KELOWNA - The provincial government recently pledged more than $7 million for the CN Rail corridor purchase but it does nothing to solve Lake Country’s shortfall of $2.6 million.
It may also have created a new problem — voter apathy in Lake Country where a yes vote for the purchase is still critical to the deal ever getting done. The province has said the money it is providing is incumbent upon a successful referendum.
“The provincial money has already been factored in. It will not reduce the need for the money from Lake Country,” Duane Thomson says in speaking for the Lake Country Rail Trail Action Team, a pro-purchase group that has set up an office there and is actively pushing for a yes vote in the April 25 referendum.
The group aims to raise $30,000 for its campaign and is planning a rally in Beasley Park just before the referendum.
“We’re also buying ads, printing T-shirts and lawn signs and putting out door-hangers,” Thomson says.
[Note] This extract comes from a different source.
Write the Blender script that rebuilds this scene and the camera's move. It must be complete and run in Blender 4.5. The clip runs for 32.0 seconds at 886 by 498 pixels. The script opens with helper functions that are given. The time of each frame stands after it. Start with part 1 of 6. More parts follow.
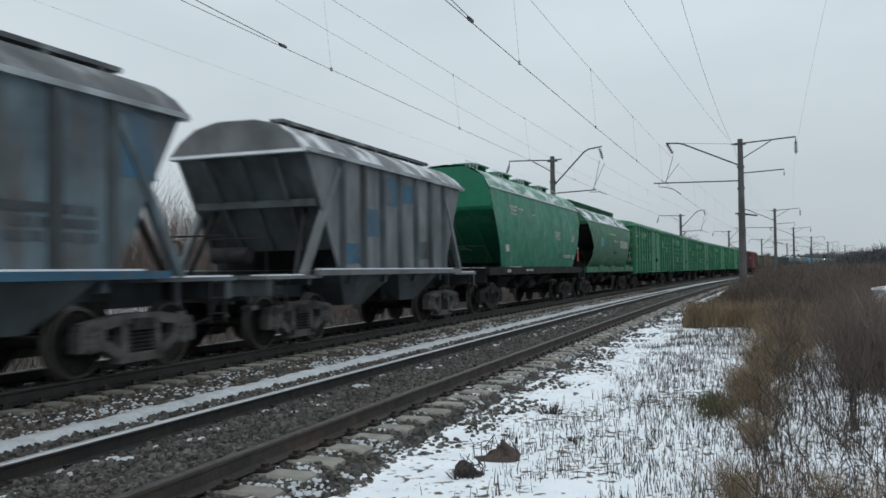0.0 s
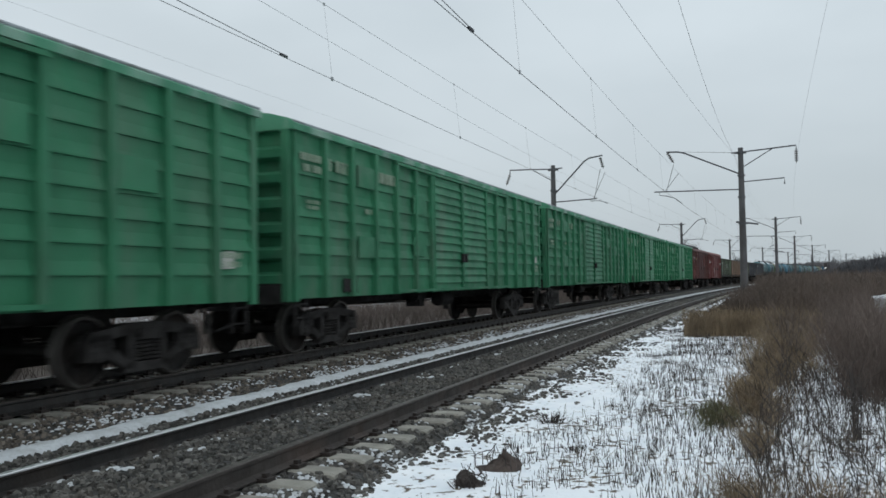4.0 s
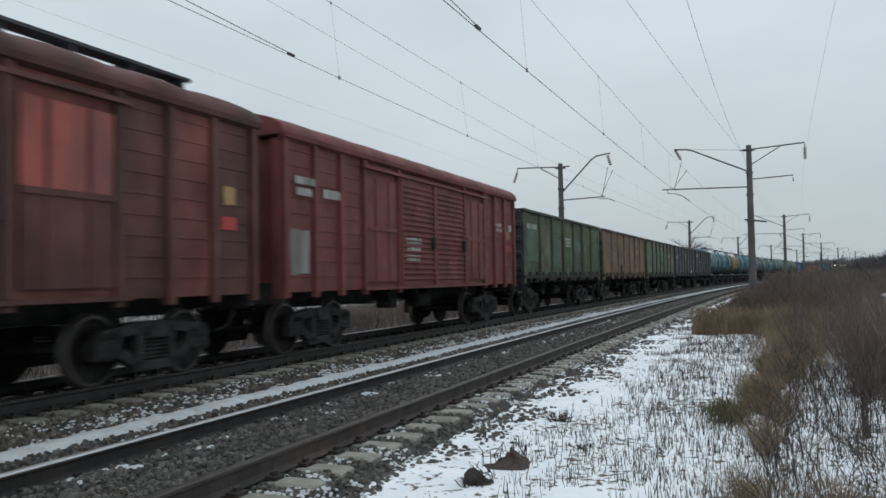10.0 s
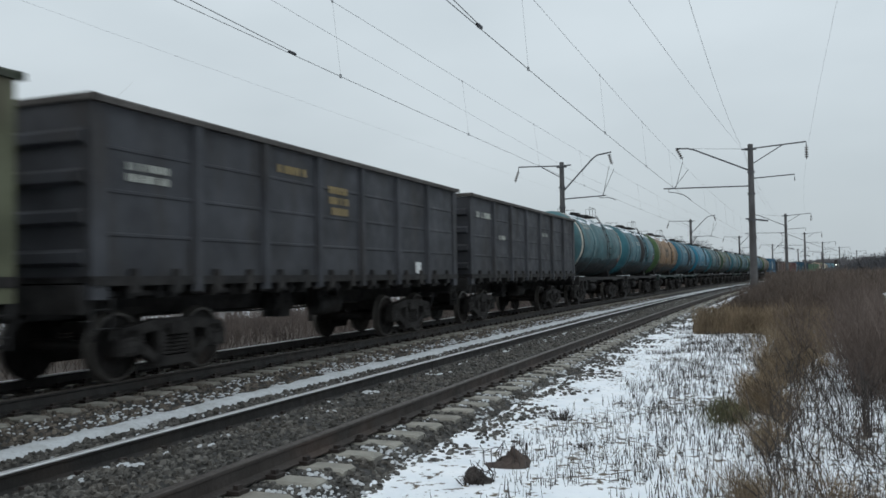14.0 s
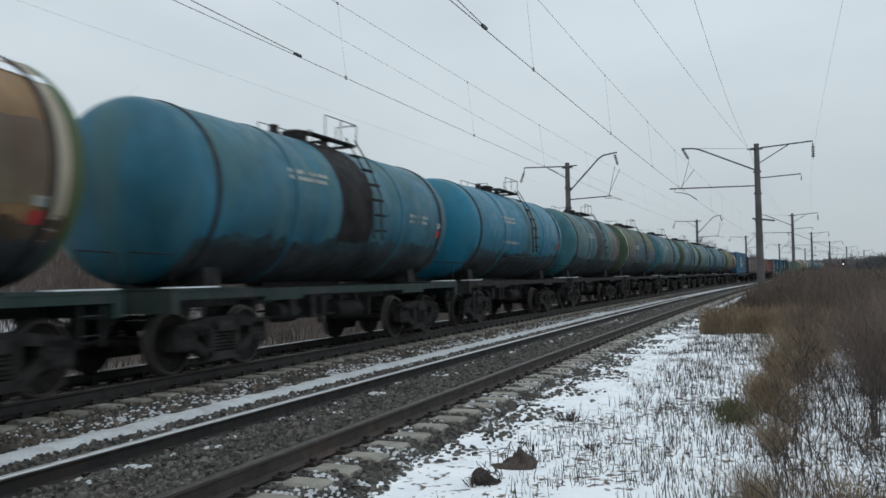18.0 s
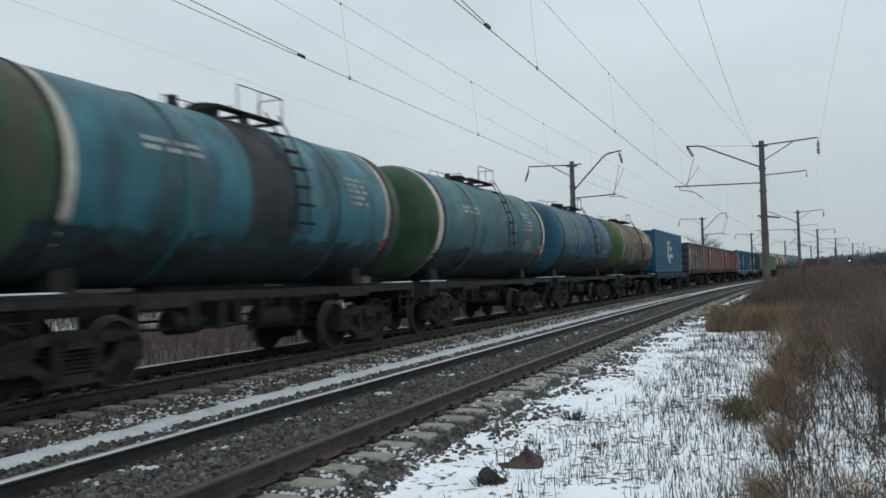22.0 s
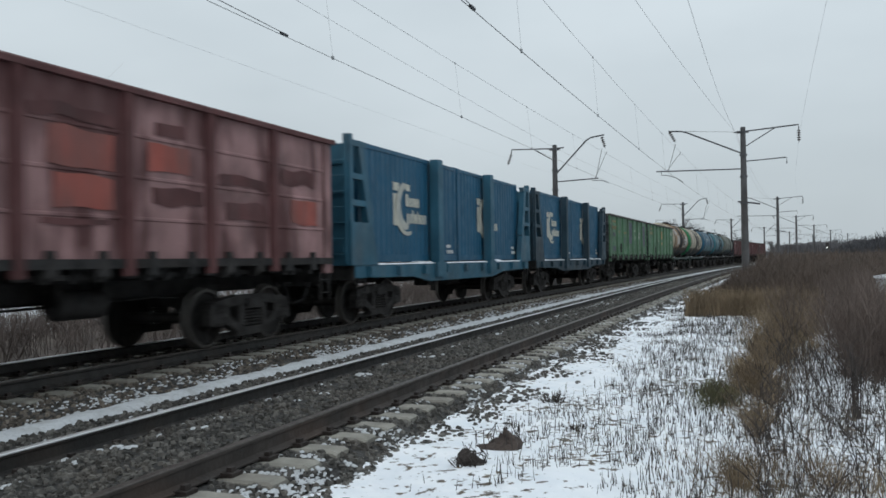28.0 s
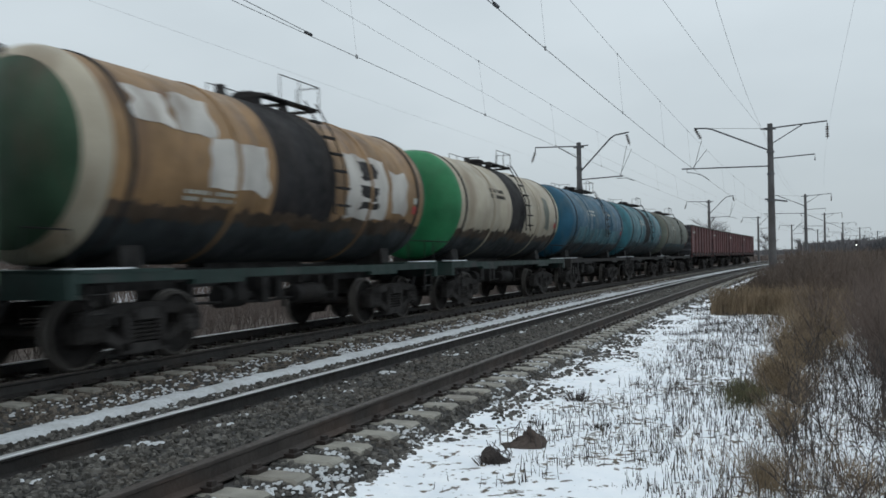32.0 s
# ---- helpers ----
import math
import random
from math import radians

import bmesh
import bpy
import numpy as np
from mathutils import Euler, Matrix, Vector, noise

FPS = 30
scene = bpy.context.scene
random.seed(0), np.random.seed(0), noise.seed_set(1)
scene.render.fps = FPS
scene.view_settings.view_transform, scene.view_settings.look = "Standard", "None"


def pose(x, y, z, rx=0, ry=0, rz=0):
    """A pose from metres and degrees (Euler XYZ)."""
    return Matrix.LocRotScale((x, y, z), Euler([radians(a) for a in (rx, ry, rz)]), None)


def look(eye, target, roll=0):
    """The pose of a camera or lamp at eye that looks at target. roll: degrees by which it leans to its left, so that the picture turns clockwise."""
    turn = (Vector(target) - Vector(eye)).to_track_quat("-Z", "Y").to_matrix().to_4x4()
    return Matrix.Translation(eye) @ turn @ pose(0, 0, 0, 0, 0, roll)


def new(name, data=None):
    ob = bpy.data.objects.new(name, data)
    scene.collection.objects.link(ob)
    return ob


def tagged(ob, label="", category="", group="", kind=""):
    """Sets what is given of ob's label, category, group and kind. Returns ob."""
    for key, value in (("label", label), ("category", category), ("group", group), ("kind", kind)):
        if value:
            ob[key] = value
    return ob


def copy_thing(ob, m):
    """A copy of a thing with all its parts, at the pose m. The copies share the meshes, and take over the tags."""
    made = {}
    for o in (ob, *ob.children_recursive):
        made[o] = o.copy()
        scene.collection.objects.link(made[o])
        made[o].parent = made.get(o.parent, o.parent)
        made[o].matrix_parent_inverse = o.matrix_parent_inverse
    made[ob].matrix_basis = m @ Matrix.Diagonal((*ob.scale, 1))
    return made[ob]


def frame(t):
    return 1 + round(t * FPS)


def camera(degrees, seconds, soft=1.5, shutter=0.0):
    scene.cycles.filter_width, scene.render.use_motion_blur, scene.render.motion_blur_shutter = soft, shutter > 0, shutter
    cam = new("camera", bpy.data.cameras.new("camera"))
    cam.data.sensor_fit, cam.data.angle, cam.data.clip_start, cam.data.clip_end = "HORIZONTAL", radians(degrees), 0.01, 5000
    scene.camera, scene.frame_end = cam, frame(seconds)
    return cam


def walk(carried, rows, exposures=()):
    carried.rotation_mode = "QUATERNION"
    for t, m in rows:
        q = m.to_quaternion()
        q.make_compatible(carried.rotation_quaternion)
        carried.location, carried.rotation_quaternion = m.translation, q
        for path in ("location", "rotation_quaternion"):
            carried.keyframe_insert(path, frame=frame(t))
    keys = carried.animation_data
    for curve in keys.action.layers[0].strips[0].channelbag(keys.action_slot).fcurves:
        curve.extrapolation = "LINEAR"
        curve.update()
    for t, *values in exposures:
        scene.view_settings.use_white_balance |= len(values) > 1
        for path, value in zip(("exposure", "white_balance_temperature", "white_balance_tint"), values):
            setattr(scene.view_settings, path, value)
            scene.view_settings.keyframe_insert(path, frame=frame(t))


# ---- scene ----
# A handheld view of two railway tracks in a wide bend; a long mixed goods train runs on the far one.
# x = 0, y = 0 is under the camera, y runs along the tracks, z = 0 is the rail head of the near track.
EYE = 1.46
cam = camera(55.93, 32.0, soft=1.6, shutter=0.32)


def aim(yaw, tilt, lean):
    return pose(0, 0, EYE, 90 + tilt, 0, yaw) @ pose(0, 0, 0, 0, 0, -lean)


# seconds, turn to the left, tilt upwards, lean, in degrees
PATH = (
    (0, 20.15, 1.52, 0.80), (0.5, 20.16, 1.64, 0.90), (1, 19.97, 1.75, 0.99), (1.5, 19.83, 1.88, 0.98),
    (2, 20.03, 2.02, 0.98), (2.5, 20.17, 2.14, 1.01), (3, 20.29, 2.19, 0.94), (3.5, 20.18, 2.13, 0.89),
    (5.5, 20.31, 2.41, 0.89), (6, 20.26, 2.52, 0.84), (6.5, 20.14, 2.52, 0.94), (7, 20.16, 2.52, 1.07),
    (7.5, 20.33, 2.54, 1.25), (8, 20.40, 2.48, 1.21), (8.5, 20.46, 2.44, 1.01), (9, 20.53, 2.36, 0.91),
    (9.5, 20.68, 2.21, 0.94), (10, 20.71, 2.04, 1.00), (10.5, 20.66, 1.98, 1.07), (11, 20.65, 1.92, 1.07),
    (11.5, 20.75, 1.87, 1.10), (12, 20.69, 1.86, 0.95), (12.5, 20.70, 1.92, 0.98), (13, 20.74, 1.96, 0.90),
    (13.5, 20.71, 2.01, 0.88), (14, 20.79, 1.95, 0.91), (14.5, 20.85, 1.88, 0.86), (16.5, 21.05, 2.16, 1.05),
    (17, 21.08, 2.08, 1.14), (17.5, 21.16, 1.94, 1.17), (18, 21.19, 2.03, 1.11), (18.5, 21.36, 2.01, 1.15),
    (19, 21.50, 1.95, 1.16), (19.5, 21.57, 2.00, 1.24), (20, 21.53, 2.00, 1.26), (20.5, 21.56, 2.00, 1.21),
    (21, 21.58, 2.04, 1.27), (21.5, 21.61, 2.07, 1.41), (22, 21.53, 2.01, 1.52), (22.5, 21.50, 2.05, 1.60),
    (23, 21.33, 2.15, 1.31), (23.5, 21.28, 2.31, 1.20), (24, 21.35, 2.32, 1.13), (24.5, 21.62, 2.26, 1.18),
    (25, 21.75, 2.08, 1.10), (25.5, 21.50, 1.86, 0.90), (27.5, 20.00, 1.40, 0.83), (28, 20.31, 0.76, 0.91),
    (28.5, 20.60, 0.32, 0.79), (29, 20.96, 0.38, 0.92), (29.5, 21.31, 0.39, 1.06), (30, 21.60, 0.36, 1.07),
    (30.5, 21.80, 0.44, 1.00), (31, 21.95, 0.48, 0.94), (31.5, 21.93, 0.61, 0.94), (32, 21.94, 0.66, 0.92),
)
walk(cam, [(t, aim(y, p, r)) for t, y, p, r in PATH])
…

Doug Gilchrist, a City of Kelowna director who heads the corridor acquisition team, confirms the deal still hinges on a successful referendum.
“The distribution of costs doesn’t change. The referendum is still critical,” Gilchrist says. “(The provincial money) just confirms another piece of the funding.”
Gilchrist says he has not seen seen anything new from another potential hurdle for the corridor purchase, the possible injunction by the Okanagan Indian Band, which is seeking to kill the deal and force the federal government to acknowledge its claim to the Okanagan Commonage Reserve.
“They have filed their claim but we haven’t seen any movement toward an injunction,” he adds.
In Lake Country, director of engineering Michael Mercer also emphasizes the undiminished need for a yes-side win.
“It does not take the importance or the focus off the referendum,” Mercer says. “But it’s nice to know the province is coming to the table. It reaffirms a lot of things for us.”
He downplays the emergence of individual landowners along the route who have encumberances on the rail corridor through right-of-first-refusal on purchasing the land from CN.
“We are aware of it but the deal requires the land to be unencumbered when it’s transfered from CN,” Mercer says. “There’s other tools municipalities have. We don’t see that as a show stopper.”
For his part, Thomson describes the potential for a property owner to kill the deal with a right-of-first-refusal as low and says a stewardship group would be formed to address their concerns.
“A lot of adjacent landowners may have some fears but the experience in other rail trails is those fears don’t materialize,” he says. “I think these are speed bumps. I don’t think any of them are deal-breakers."
Despite the setbacks the corridor purchase has seen, Gilchrist says he remains commited to the concept of a multi-use corridor stretching from Kelowna to Vernon.
“I wouldn’t be continuing to push for it if I didn’t believe in it,” he adds.